----- Material provided
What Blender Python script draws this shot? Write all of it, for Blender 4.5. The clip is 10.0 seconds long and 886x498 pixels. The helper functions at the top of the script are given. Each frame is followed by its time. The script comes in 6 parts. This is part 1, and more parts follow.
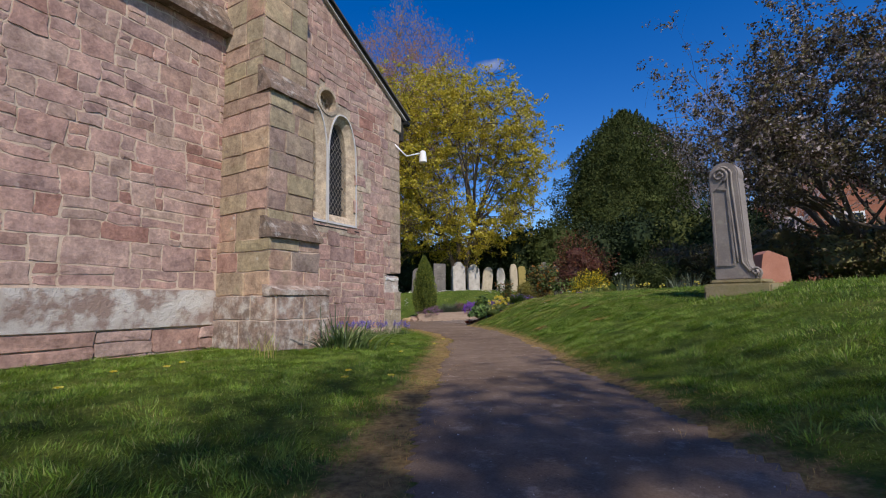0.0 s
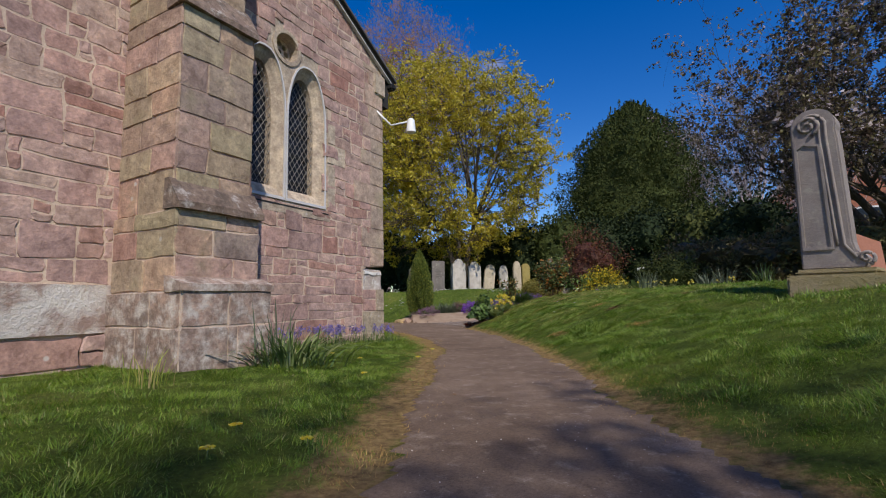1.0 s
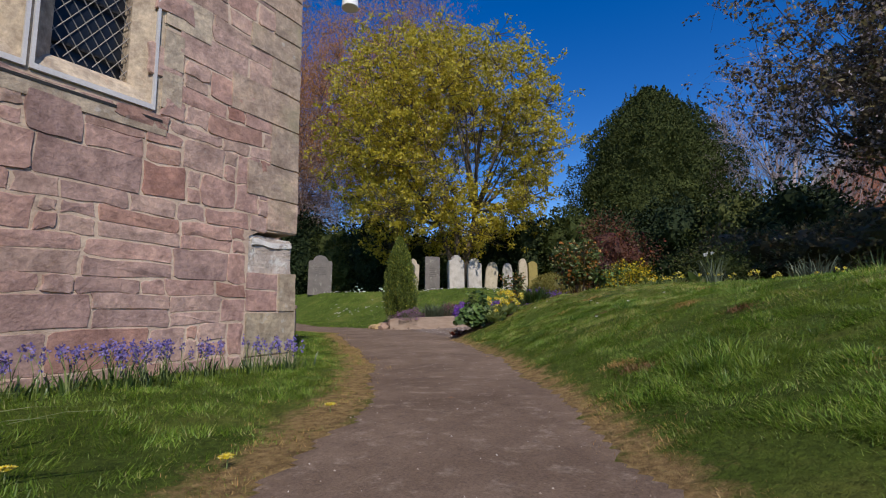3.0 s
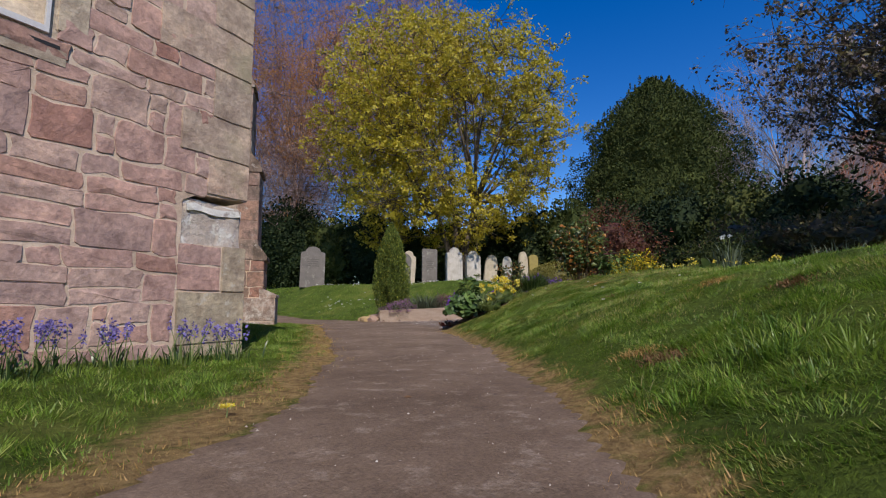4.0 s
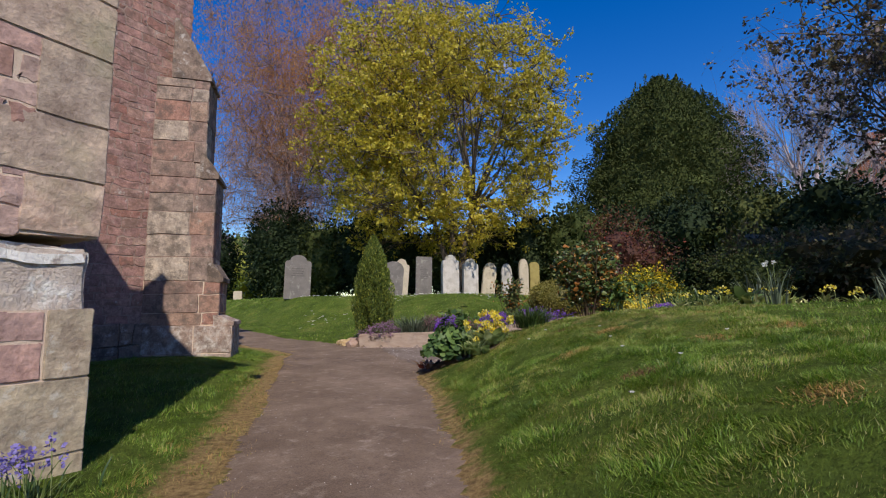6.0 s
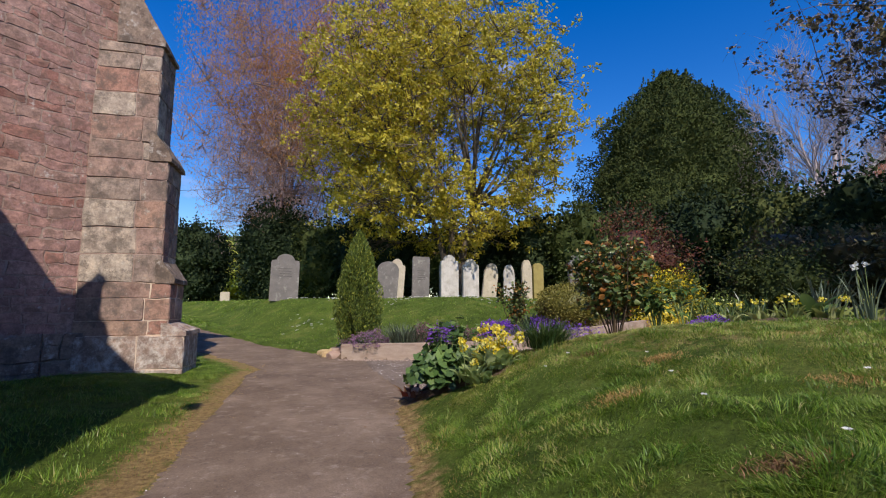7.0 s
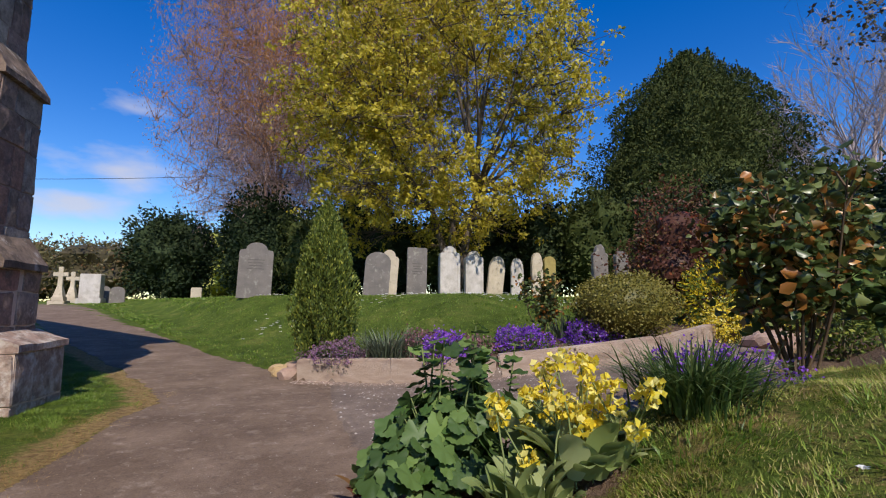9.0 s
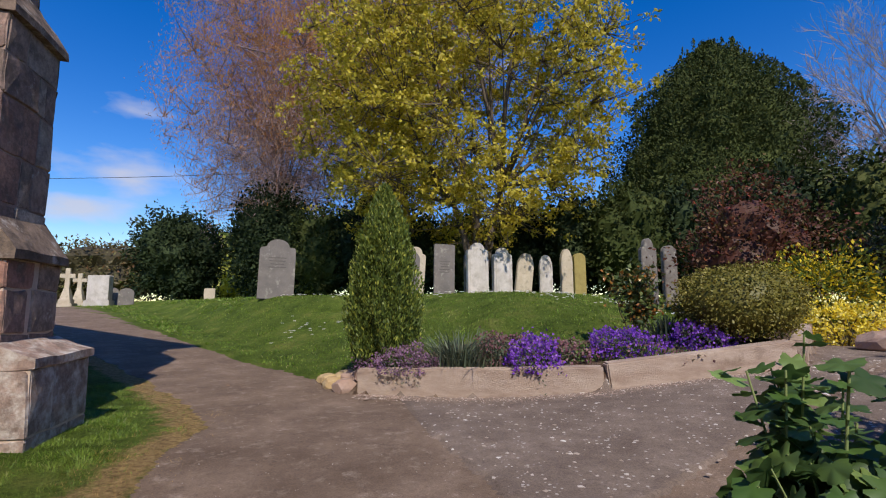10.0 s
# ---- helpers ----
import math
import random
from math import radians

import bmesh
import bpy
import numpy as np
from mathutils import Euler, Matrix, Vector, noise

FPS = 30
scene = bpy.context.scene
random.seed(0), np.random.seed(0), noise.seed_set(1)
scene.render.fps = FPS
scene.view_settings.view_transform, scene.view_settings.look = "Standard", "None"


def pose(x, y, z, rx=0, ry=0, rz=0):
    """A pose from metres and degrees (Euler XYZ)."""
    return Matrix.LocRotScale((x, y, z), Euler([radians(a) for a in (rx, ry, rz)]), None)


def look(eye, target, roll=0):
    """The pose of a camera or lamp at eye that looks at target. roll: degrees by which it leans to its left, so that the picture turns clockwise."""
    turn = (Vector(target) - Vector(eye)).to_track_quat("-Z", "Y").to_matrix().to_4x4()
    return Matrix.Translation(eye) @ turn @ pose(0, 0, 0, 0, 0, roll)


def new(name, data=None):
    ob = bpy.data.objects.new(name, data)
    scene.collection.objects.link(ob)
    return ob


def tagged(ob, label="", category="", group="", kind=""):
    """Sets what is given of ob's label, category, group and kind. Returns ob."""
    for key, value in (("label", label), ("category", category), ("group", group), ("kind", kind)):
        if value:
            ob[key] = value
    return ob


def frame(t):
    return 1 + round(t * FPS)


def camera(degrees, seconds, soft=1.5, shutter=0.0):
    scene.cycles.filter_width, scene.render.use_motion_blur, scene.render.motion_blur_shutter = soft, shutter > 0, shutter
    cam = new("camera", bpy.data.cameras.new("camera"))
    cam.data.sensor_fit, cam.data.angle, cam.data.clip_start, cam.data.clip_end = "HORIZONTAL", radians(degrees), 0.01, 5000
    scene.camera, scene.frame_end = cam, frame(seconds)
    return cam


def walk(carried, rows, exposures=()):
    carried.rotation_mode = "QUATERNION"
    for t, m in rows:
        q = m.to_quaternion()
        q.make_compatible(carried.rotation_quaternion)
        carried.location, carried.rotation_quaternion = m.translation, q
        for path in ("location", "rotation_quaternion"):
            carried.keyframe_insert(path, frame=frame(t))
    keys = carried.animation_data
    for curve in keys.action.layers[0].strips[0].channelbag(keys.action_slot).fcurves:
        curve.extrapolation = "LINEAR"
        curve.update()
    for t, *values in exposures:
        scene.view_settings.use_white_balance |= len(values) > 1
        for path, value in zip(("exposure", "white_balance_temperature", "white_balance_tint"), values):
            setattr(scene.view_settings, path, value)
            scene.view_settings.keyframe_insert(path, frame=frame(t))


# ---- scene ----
cam = camera(86.3, 10.0, soft=1.1)
PATH = [
    (0, (0.603, -0.03, 0.589), (-0.377, 1.697, 0.825), -1.2),
    (0.5, (0.321, 0.583, 0.59), (-0.664, 2.308, 0.825), -1.3),
    (1, (0.015, 1.268, 0.587), (-0.972, 2.992, 0.823), -1.3),
    (1.5, (-0.264, 1.987, 0.552), (-1.256, 3.707, 0.788), -1.2),
    (2, (-0.528, 2.68, 0.556), (-1.528, 4.395, 0.792), -1.3),
    (2.2, (-0.637, 2.967, 0.546), (-1.645, 4.677, 0.786), -1.3),
    (3.3, (-1.176, 4.15, 0.526), (-2.177, 5.863, 0.778), -0.7),
    (3.5, (-1.208, 4.279, 0.479), (-2.212, 5.992, 0.72), -0.7),
    (4, (-1.244, 4.508, 0.434), (-2.253, 6.218, 0.671), -0.6),
    (4.5, (-1.287, 4.74, 0.522), (-2.302, 6.446, 0.762), -0.4),
    (5, (-1.346, 4.971, 0.621), (-2.362, 6.677, 0.861), -0.5),
    (5.5, (-1.428, 5.216, 0.744), (-2.445, 6.921, 0.985), -0.5),
    (5.7, (-1.468, 5.316, 0.782), (-2.483, 7.023, 1.02), -0.6),
    (6.8, (-1.873, 6.207, 0.879), (-2.894, 7.909, 1.124), 0.0),
    (7, (-2.0, 6.438, 0.902), (-3.019, 8.141, 1.145), -0.1),
    (7.5, (-2.318, 7.018, 0.92), (-3.339, 8.721, 1.162), -0.0),
    (8, (-2.606, 7.523, 0.929), (-3.623, 9.228, 1.168), 0.2),
    (8.5, (-2.841, 7.94, 0.915), (-3.857, 9.647, 1.154), 0.1),
    (9, (-3.107, 8.269, 0.917), (-4.124, 9.975, 1.152), 0.1),
    (9.5, (-3.561, 8.454, 0.912), (-4.582, 10.158, 1.148), -0.1),
    (10, (-4.127, 8.542, 0.908), (-5.152, 10.243, 1.144), -0.3),
]
walk(cam, [(t, look(eye, target, roll)) for t, eye, target, roll in PATH], exposures=((0.0, -0.02), (2.0, -0.13), (3.5, -0.01), (5.5, 0.05), (7.0, 0.28), (8.0, 0.3), (9.0, 0.24), (10.0, 0.2)))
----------
Begin at the line that has "for curve in", stop after the line that has "scene.view_settings.use_white_balance |= len(values)", and repeat exactly those lines, nothing more.

    for curve in keys.action.layers[0].strips[0].channelbag(keys.action_slot).fcurves:
        curve.extrapolation = "LINEAR"
        curve.update()
    for t, *values in exposures:
        scene.view_settings.use_white_balance |= len(values) > 1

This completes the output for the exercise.